Accounting - Different Types of Investment Options Flashcards
What are the two types of return an owner can get through investment?
Capital gain and an Income stream
What is meant by the term “Capital Gain”?
A capital gain is where the value of the asset increases over time so that it can be sold for more than the purchase price.
What is meant by the term “Income stream”?
An income stream where the asset generates some sort of income (such as interest, rent or dividends)
What are the three main types of assets which are used for investment?
- Money
- Property
- Shares
What is meant by the term “bank account”?
Most basic and common for of investment, you put money into a bank or a similar institution.
Advantages for a bank account
- Money is readily accessible
- Virtually no risk of the business losing investment
Disadvantages of a bank account
- There is a very low return (sometime can go into the negative)
What is a term deposit?
Higher rate of interest in return for agreeing to invest for a set term (this can vary from 6 months to five years).
Advantages of a term deposit
- Higher interest rates
- Very secure, which means there is little risk
- Simplicity
Disadvantages of a term deposit
- No access to funds before set term date
- You lose the funds if taken out early + and additional fee for early withdrawal
What is a bond?
Issued by the government when they wish to raise funds by borrowing from the public, usually over a long period of time
Advantages of a bond
- Government owned (means its secure)
- Competitive interest rate (since governments are competing with banks)
Disadvantages of a bond
- If market interest goes above interest on bond, value of bond decreases
What is meant by “property”?
Buying real estate of some type, this can provide capital gain and an income stream
Advantages of buying property
- Can provide both a capital stream and an income stream
- Can be less volatile in comparison to something like stocks
- Can rent out for an income stream
Disadvantages of buying property
- Property market is subject to fluctuations
- if interest rates rise, people won’t be buying houses.
What is meant by “managed property funds”?
Managed fund that pools the resources of a number of investors into one fund that is invested in a range of properties, known as a managed property fund
Advantages of a managed property fund
- Investor who cannot afford to purchase property on their own have access to this form of investment
- Allow investors to diversify into a number of property assets.
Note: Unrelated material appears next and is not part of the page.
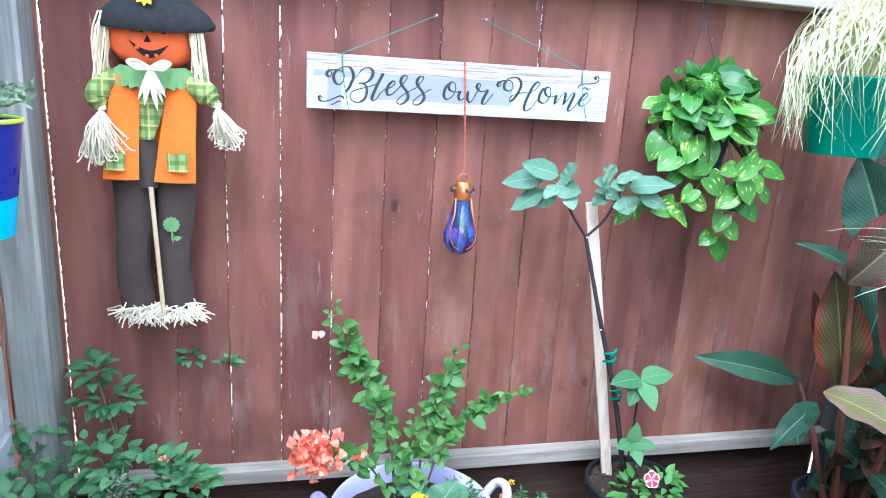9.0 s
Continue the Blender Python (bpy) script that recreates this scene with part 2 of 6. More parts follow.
def petal_mat(name, a, b, eye=None, eye_at=0.25, rough=0.6, through=0.3, edge=None):
    n = Nodes(name)
    uv = n.node("SeparateXYZ", Vector=n.node("TexCoord").outputs["UV"])
    r = n.node("NewGeometry").outputs["Random Per Island"]
    c = n.mix(r, a, b)
    if edge:
        across = n.math("ABSOLUTE", n.math("SUBTRACT", n.math("MULTIPLY", uv.outputs[0], 2.0), 1.0))
        c = n.mix(n.math("MAXIMUM", n.ramp(across, 0.72, 0.85), n.ramp(uv.outputs[1], 0.80, 0.92)), c, edge)
    if eye:
        c = n.mix(n.ramp(uv.outputs[1], eye_at + 0.08, eye_at - 0.04), c, eye)
    return n.done(c, rough, spec=0.25, through=through)


CEDAR = stained_wood()
# Dark brown board wood; shade under the rail is also put into the colour
KICK = grey_wood("dark_shaded_wood", (0.040, 0.023, 0.018), (0.090, 0.054, 0.042))
GREYWOOD = grey_wood("weathered_rail_wood", (0.23, 0.20, 0.17), (0.38, 0.345, 0.30))
GREYPOST = grey_post("weathered_post_wood", (0.19, 0.185, 0.168), (0.32, 0.31, 0.285))
# Weathered post wood darkened: shade of the planted corner is in the colour
SHADEDPOST = grey_post("shaded_grey_post_wood", (0.10, 0.092, 0.086), (0.20, 0.19, 0.18))
STAKEWOOD = grey_post("pine_stake", (0.42, 0.33, 0.25), (0.62, 0.52, 0.42))
SIDING = siding_paint()
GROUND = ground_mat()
CHIPS = pieces_mat("wood_chips", (0.50, 0.34, 0.20), (0.82, 0.64, 0.45))
CONCRETE = concrete()
SOIL = soil_mat()
CRUMBS = pieces_mat("soil_crumbs", (0.015, 0.011, 0.009), (0.12, 0.085, 0.06))
TERRA = terracotta("terracotta", (0.50, 0.19, 0.085))
TERRA_RED = terracotta("red_glazed_clay", (0.30, 0.055, 0.04))
BLACKPLASTIC = plain("black_plastic", (0.010, 0.013, 0.016), 0.5, var=0.3, spec=0.3)
BLUEBLACK = plain("dark_blue_plastic", (0.02, 0.026, 0.05), 0.35)
LILAC = plain("lilac_plastic", (0.56, 0.53, 0.82), 0.38, var=0.1, bump=0.03)
LILAC_ROPE = plain("lilac_handle", (0.55, 0.50, 0.80), 0.6, var=0.2)
LIME = plain("olive_green_plastic", (0.17, 0.29, 0.085), 0.4, var=0.15)
EMERALD = plain("emerald_plastic", (0.006, 0.17, 0.105), 0.35, var=0.2, bump=0.03)
GREYPLASTIC = plain("grey_plastic", (0.10, 0.105, 0.11), 0.45)
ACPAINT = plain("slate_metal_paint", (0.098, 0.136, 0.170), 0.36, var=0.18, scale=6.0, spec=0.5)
# Slate paint paled for lid and guard: dust and reflected sky in the colour
ACPAINT_SKYLIT = plain("slate_paint_sky_lit", (0.170, 0.212, 0.250), 0.32, var=0.22, scale=5.0, spec=0.5)
# Near-black stands in for the shade inside the cabinet, on coil and fan well
ACSHADE = plain("cabinet_inner_shade", (0.007, 0.009, 0.012), 0.6)
COPPERPLATE = plain("salmon_badge", (0.52, 0.16, 0.10), 0.4, var=0.15)
BADGEMARK = plain("badge_relief", (0.30, 0.075, 0.05), 0.5)
SCREW = plain("zinc_screw", (0.35, 0.36, 0.37), 0.35, 0.8)
COPPER = plain("copper", (0.72, 0.25, 0.085), 0.3, 0.85, var=0.2, scale=30)
BLACKTUBE = plain("black_tube", (0.02, 0.022, 0.028), 0.32, var=0.2)
REDCLOTH = plain("red_sling_cloth", (0.62, 0.015, 0.02), 0.75, var=0.2, scale=60)
STEMBROWN = plain("brown_stem", (0.11, 0.075, 0.045), 0.7)
STEMDARK = plain("dark_stem", (0.022, 0.016, 0.016), 0.6)
STEMGREEN = plain("green_stem", (0.12, 0.20, 0.05), 0.5)
STEMRED = plain("red_stem", (0.15, 0.05, 0.035), 0.5)
STEMGREY = plain("grey_bark", (0.30, 0.30, 0.25), 0.75)
CREAM = plain("cream_paint", (0.82, 0.80, 0.64), 0.6, var=0.12)
ROOFCREAM = plain("cream_roof_paint", (0.84, 0.82, 0.70), 0.65, var=0.15, scale=25)
PINKPAINT = plain("pink_paint", (0.74, 0.36, 0.33), 0.6, var=0.15)
BROWNWOOD = plain("brown_base_wood", (0.20, 0.12, 0.09), 0.7)
GREYLADDER = plain("grey_ladder_wood", (0.17, 0.16, 0.16), 0.7)
HOLE = plain("dark_hole", (0.012, 0.011, 0.010), 0.8)
WHITEWIRE = plain("white_wire", (0.72, 0.73, 0.72), 0.5, var=0.15)
WICKER = plain("dark_wicker", (0.09, 0.11, 0.115), 0.6, var=0.4, scale=80)
TEAL = plain("teal_glaze", (0.17, 0.47, 0.42), 0.28, var=0.2)
BRONZE = plain("bronze_wire", (0.20, 0.12, 0.09), 0.4, 0.7)
BLUSH = plain("blush_glass", (0.74, 0.66, 0.64), 0.25)
LINEBOX = plain("grey_box_paint", (0.40, 0.41, 0.41), 0.5, var=0.1)
WHITEPLASTIC = plain("white_plastic", (0.68, 0.72, 0.76), 0.4, var=0.1)
BLUEPOLE = plain("blue_metal_pole", (0.20, 0.29, 0.36), 0.35, 0.2)
PINKPOLE = plain("pale_pole", (0.84, 0.79, 0.80), 0.4)
MOPGREY = plain("worn_metal", (0.36, 0.37, 0.36), 0.45, 0.3, var=0.35)
YELLOWPLASTIC = plain("yellow_plastic", (0.7, 0.5, 0.1), 0.4)
IRON = plain("black_iron", (0.014, 0.014, 0.015), 0.35, 0.3)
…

Disadvantages of managed property fund
- Time consuming to get right
- A long-term investment to make profit
What is meant by “shares”
You are buying part ownership of a business giving the shareholder, some say in the running of the company
Advantages of buying shares
- Shares outperform other forms of investment
- Have to pay less tax on the profits because they have already been taxed
- A large variety of choices of shares
Disadvantages of buying shares
- Dividends (a share of the company’s profits) depends on the profit of the company, if company does bad no profit
- There are fluctuations in the daily shares market
What are debentures?
Used by companies to raise funds. Means the company doesn’t have to go to a bank.